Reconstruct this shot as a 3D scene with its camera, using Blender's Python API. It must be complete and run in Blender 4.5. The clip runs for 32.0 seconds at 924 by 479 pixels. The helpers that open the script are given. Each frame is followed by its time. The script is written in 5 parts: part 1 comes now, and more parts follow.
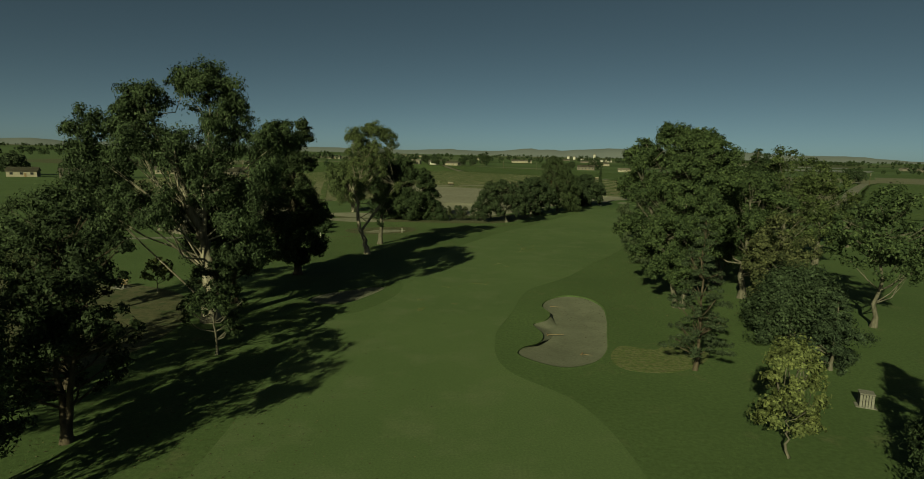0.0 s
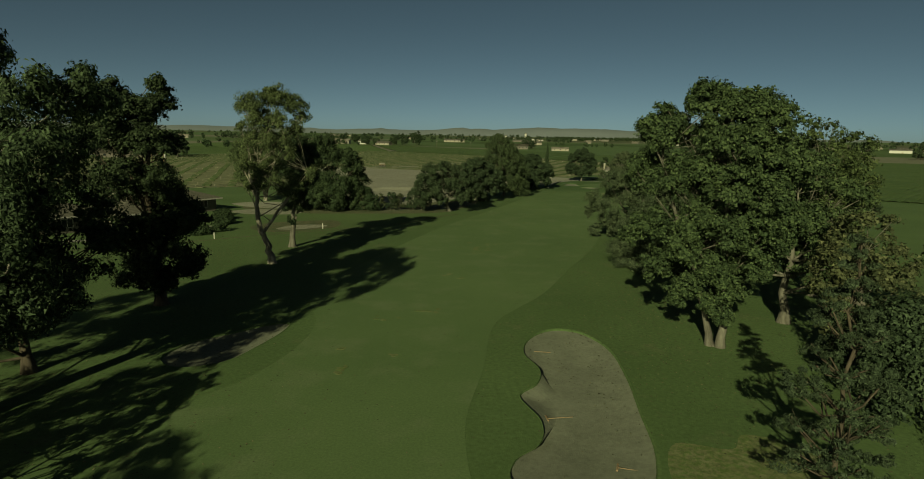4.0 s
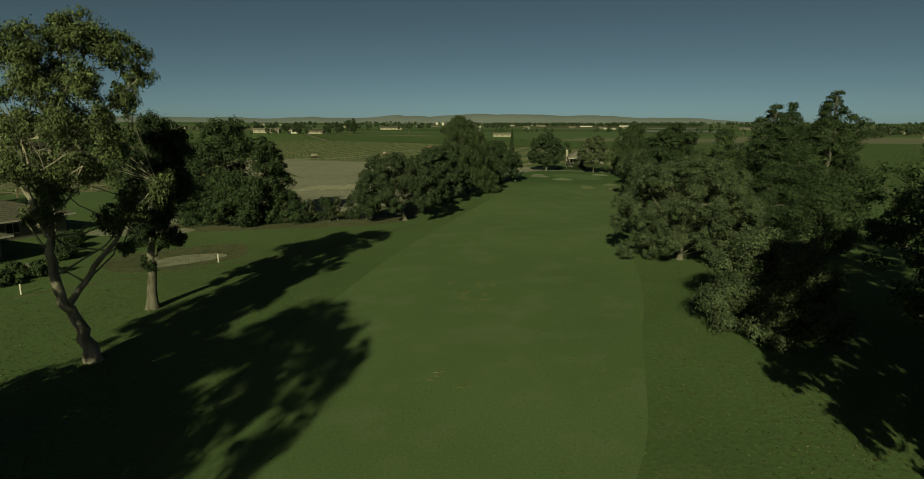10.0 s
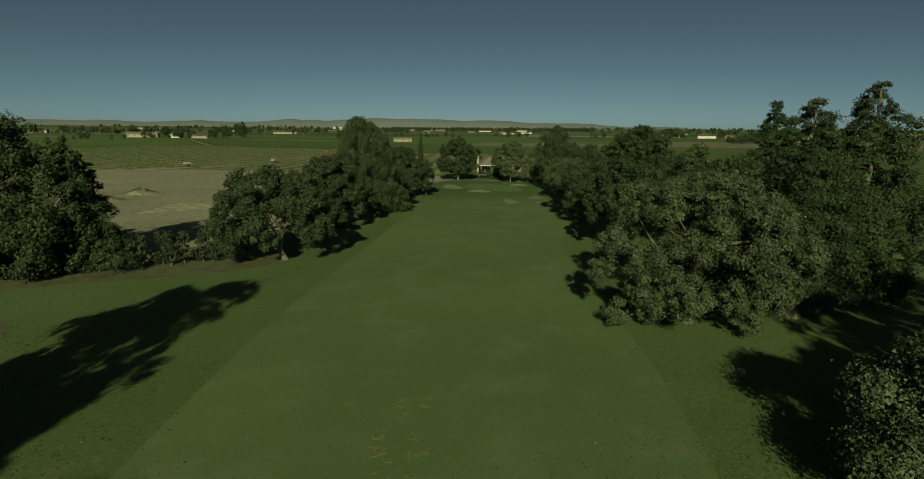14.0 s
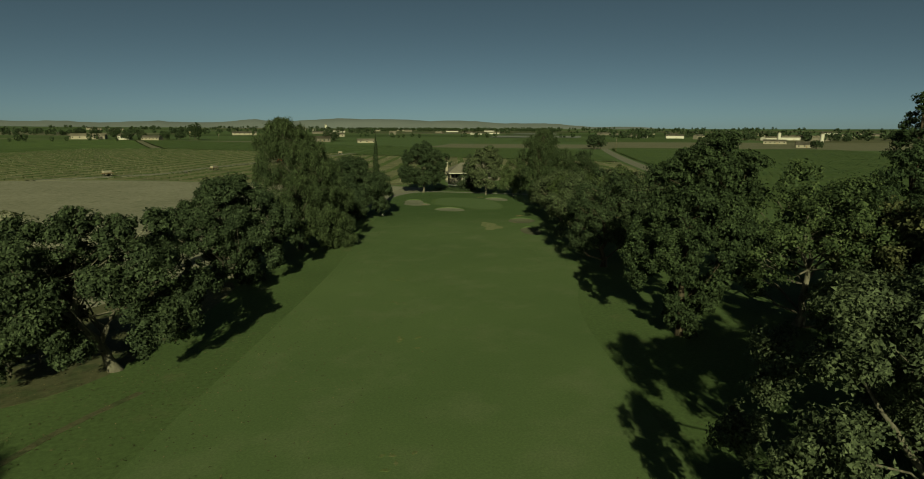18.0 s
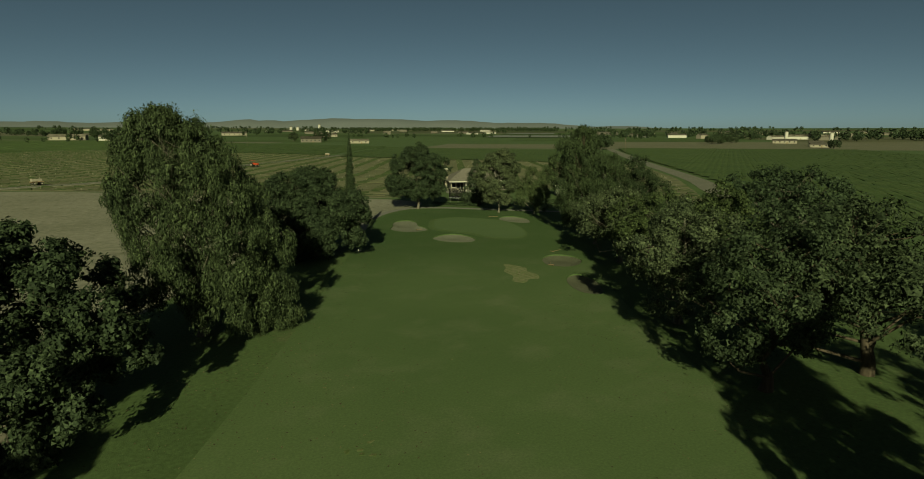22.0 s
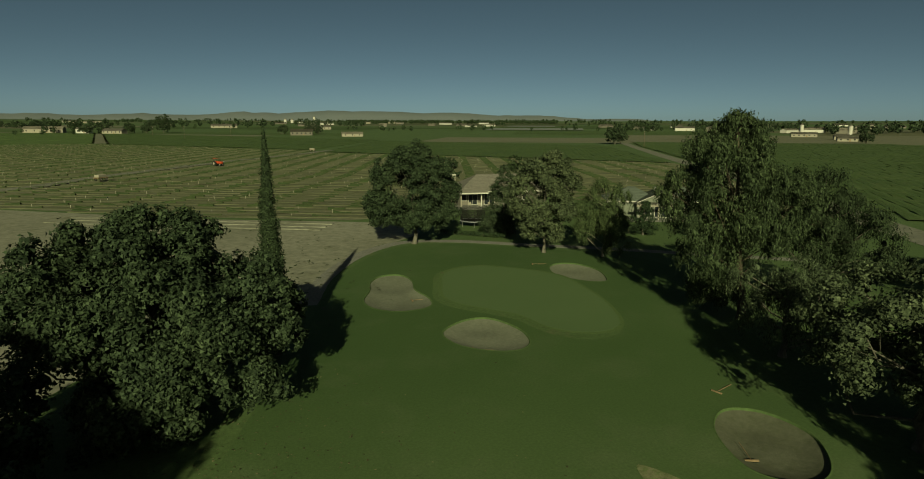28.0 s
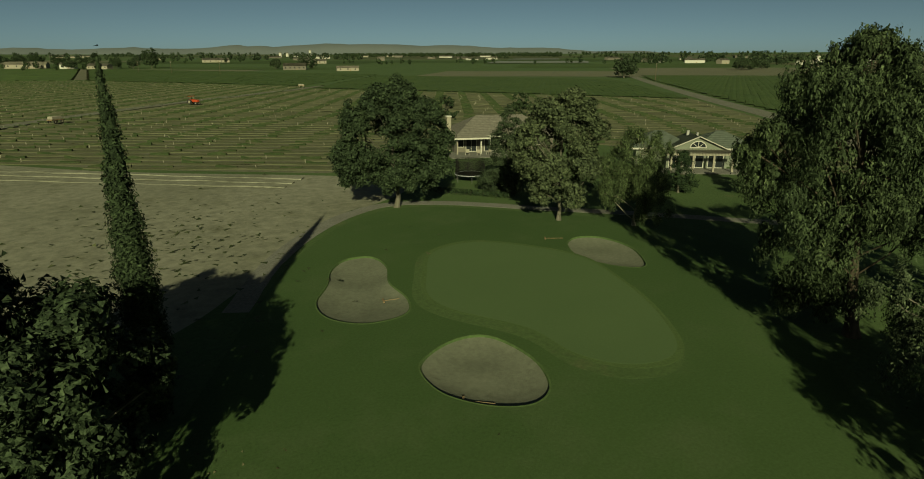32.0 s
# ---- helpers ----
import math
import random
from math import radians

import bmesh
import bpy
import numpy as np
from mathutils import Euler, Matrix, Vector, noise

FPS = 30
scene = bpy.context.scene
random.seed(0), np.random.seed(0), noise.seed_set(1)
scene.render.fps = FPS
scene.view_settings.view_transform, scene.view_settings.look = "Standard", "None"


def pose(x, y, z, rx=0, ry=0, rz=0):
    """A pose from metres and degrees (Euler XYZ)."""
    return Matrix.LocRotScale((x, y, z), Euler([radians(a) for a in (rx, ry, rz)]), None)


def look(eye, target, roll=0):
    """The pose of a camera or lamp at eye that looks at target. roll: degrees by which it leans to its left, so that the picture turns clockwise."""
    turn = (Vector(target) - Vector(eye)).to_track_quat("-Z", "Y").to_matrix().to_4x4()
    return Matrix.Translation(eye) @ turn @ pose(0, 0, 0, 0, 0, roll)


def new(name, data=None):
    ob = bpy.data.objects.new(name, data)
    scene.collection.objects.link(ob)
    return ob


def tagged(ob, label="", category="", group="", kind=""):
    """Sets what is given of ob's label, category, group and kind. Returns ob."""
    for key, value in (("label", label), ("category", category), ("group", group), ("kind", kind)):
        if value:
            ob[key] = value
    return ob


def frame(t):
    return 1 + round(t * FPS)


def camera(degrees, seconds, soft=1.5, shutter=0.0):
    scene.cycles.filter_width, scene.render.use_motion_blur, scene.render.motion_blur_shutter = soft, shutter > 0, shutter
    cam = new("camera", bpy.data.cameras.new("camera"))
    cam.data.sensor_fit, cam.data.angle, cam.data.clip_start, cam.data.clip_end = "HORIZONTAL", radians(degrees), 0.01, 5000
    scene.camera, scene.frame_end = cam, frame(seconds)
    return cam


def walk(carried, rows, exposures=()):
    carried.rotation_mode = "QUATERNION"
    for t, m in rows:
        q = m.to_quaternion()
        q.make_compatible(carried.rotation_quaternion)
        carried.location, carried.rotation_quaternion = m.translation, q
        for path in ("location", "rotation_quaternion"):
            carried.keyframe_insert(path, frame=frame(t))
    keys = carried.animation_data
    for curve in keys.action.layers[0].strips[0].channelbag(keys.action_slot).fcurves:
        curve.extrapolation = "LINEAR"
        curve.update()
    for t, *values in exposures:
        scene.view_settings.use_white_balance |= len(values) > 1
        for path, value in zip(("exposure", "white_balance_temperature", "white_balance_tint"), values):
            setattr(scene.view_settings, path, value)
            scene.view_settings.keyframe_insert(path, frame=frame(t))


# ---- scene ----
cam = camera(76.0, 32.0, soft=0.95)
# seconds, eye, turn
PATH = [
    (0.0, 0.00, -0.00, 15.50, 82.15, -1.25, -0.00),
    (0.5, 0.03, 2.89, 15.48, 81.82, -1.02, -0.57),
    (1.0, -0.00, 5.72, 15.44, 81.48, -0.99, -0.94),
    (1.5, -0.08, 8.48, 15.43, 81.24, -1.01, -1.55),
    (2.0, -0.07, 11.27, 15.47, 80.92, -1.14, -2.32),
    (2.5, -0.10, 14.02, 15.44, 80.75, -1.14, -3.70),
    (3.0, -0.19, 16.79, 15.39, 80.64, -1.12, -5.04),
    (3.5, -0.32, 19.33, 15.26, 80.48, -1.05, -5.97),
    (5.5, -0.70, 30.09, 14.91, 80.02, -1.21, -7.32),
    (6.0, -0.68, 32.97, 14.96, 79.90, -1.14, -7.45),
    (6.5, -0.66, 35.76, 15.08, 79.74, -1.22, -7.49),
    (7.0, -0.60, 38.43, 15.15, 79.68, -1.34, -7.59),
    (7.5, -0.57, 41.01, 14.99, 79.60, -1.14, -7.71),
    (8.0, -0.50, 43.66, 14.76, 79.57, -0.69, -7.89),
    (8.5, -0.45, 46.27, 14.60, 79.54, -0.54, -8.24),
    (9.0, -0.40, 48.80, 14.51, 79.50, -0.51, -9.04),
    (9.5, -0.28, 51.42, 14.45, 79.39, -0.34, -10.65),
    (10.0, -0.07, 54.28, 14.42, 79.19, -0.16, -12.67),
    (10.5, 0.24, 57.21, 14.48, 79.03, -0.17, -14.40),
    (11.0, 0.63, 60.32, 14.56, 79.01, -0.21, -15.57),
    (11.5, 0.99, 63.49, 14.59, 79.04, -0.20, -16.75),
    (12.0, 1.52, 66.50, 14.61, 79.17, -0.52, -17.71),
    (12.5, 2.29, 69.08, 14.56, 79.38, -0.47, -18.96),
    (13.0, 3.19, 71.60, 14.43, 79.55, -0.45, -20.47),
    (13.5, 4.12, 74.45, 14.28, 79.69, -0.37, -21.64),
    (14.0, 5.07, 77.79, 14.25, 79.67, -0.35, -22.25),
    (14.5, 6.16, 81.17, 14.28, 79.67, -0.50, -23.16),
    (16.5, 11.75, 92.46, 14.91, 79.53, 0.25, -25.11),
    (17.0, 13.20, 95.95, 14.97, 79.56, 0.19, -25.21),
    (17.5, 14.64, 99.76, 15.03, 79.61, 0.07, -25.32),
    (18.0, 16.01, 103.72, 15.04, 79.69, -0.20, -25.40),
    (18.5, 17.31, 107.61, 14.96, 79.73, -0.46, -25.52),
    (19.0, 18.59, 111.34, 14.95, 79.79, -0.56, -25.64),
    (19.5, 20.06, 115.28, 14.97, 79.78, -0.56, -25.66),
    (20.0, 21.67, 119.35, 14.98, 79.78, -0.51, -25.77),
    (20.5, 23.35, 123.44, 14.98, 79.75, -0.40, -25.83),
    (21.0, 25.11, 127.35, 14.98, 79.73, -0.24, -25.86),
    (21.5, 26.85, 131.04, 14.95, 79.69, -0.02, -25.84),
    (22.0, 28.51, 134.61, 14.92, 79.67, -0.07, -25.86),
    (22.5, 30.02, 138.19, 14.94, 79.66, -0.08, -25.89),
    (23.0, 31.41, 141.83, 14.99, 79.59, 0.03, -25.88),
    (23.5, 32.83, 145.50, 15.01, 79.69, -0.13, -25.93),
    (24.0, 34.24, 149.18, 14.99, 79.67, -0.20, -26.02),
    (24.5, 35.67, 152.76, 14.94, 79.67, -0.33, -26.04),
    (25.0, 37.04, 156.16, 14.87, 79.70, -0.38, -26.04),
    (25.5, 38.35, 159.38, 14.78, 79.68, -0.32, -26.04),
    (27.5, 43.27, 171.46, 14.78, 79.40, -0.15, -26.11),
    (28.0, 44.28, 174.09, 14.78, 78.98, -0.13, -26.13),
    (28.5, 45.22, 176.37, 14.73, 78.55, -0.12, -26.09),
    (29.0, 46.15, 178.45, 14.78, 77.90, -0.07, -26.06),
    (29.5, 47.08, 180.26, 14.82, 77.08, 0.07, -26.04),
    (30.0, 48.03, 181.95, 14.85, 76.21, 0.03, -26.06),
    (30.5, 49.03, 183.39, 14.85, 75.36, 0.17, -26.00),
    (31.0, 49.99, 184.79, 14.81, 74.54, 0.26, -25.98),
    (31.5, 50.76, 185.92, 14.68, 73.79, 0.17, -25.96),
    (32.0, 51.48, 187.00, 14.49, 72.89, 0.16, -26.03),
]
EXPOSURE, KELVIN, TINT = 0.24, 9250, -26
walk(cam, [(t, pose(x, y, z, rx, ry, rz)) for t, x, y, z, rx, ry, rz in PATH], exposures=[(0.0, EXPOSURE, KELVIN, TINT), (32.0, EXPOSURE, KELVIN, TINT)])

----

*Instructions to follow*:
Every line from the top of the material above through the line with "import numpy as np" should be duplicated exactly, please; leave out the pictures.

*Exercise result*:
Reconstruct this shot as a 3D scene with its camera, using Blender's Python API. It must be complete and run in Blender 4.5. The clip runs for 32.0 seconds at 924 by 479 pixels. The helpers that open the script are given. Each frame is followed by its time. The script is written in 5 parts: part 1 comes now, and more parts follow.
0.0 s
4.0 s
10.0 s
14.0 s
18.0 s
22.0 s
28.0 s
32.0 s
# ---- helpers ----
import math
import random
from math import radians

import bmesh
import bpy
import numpy as np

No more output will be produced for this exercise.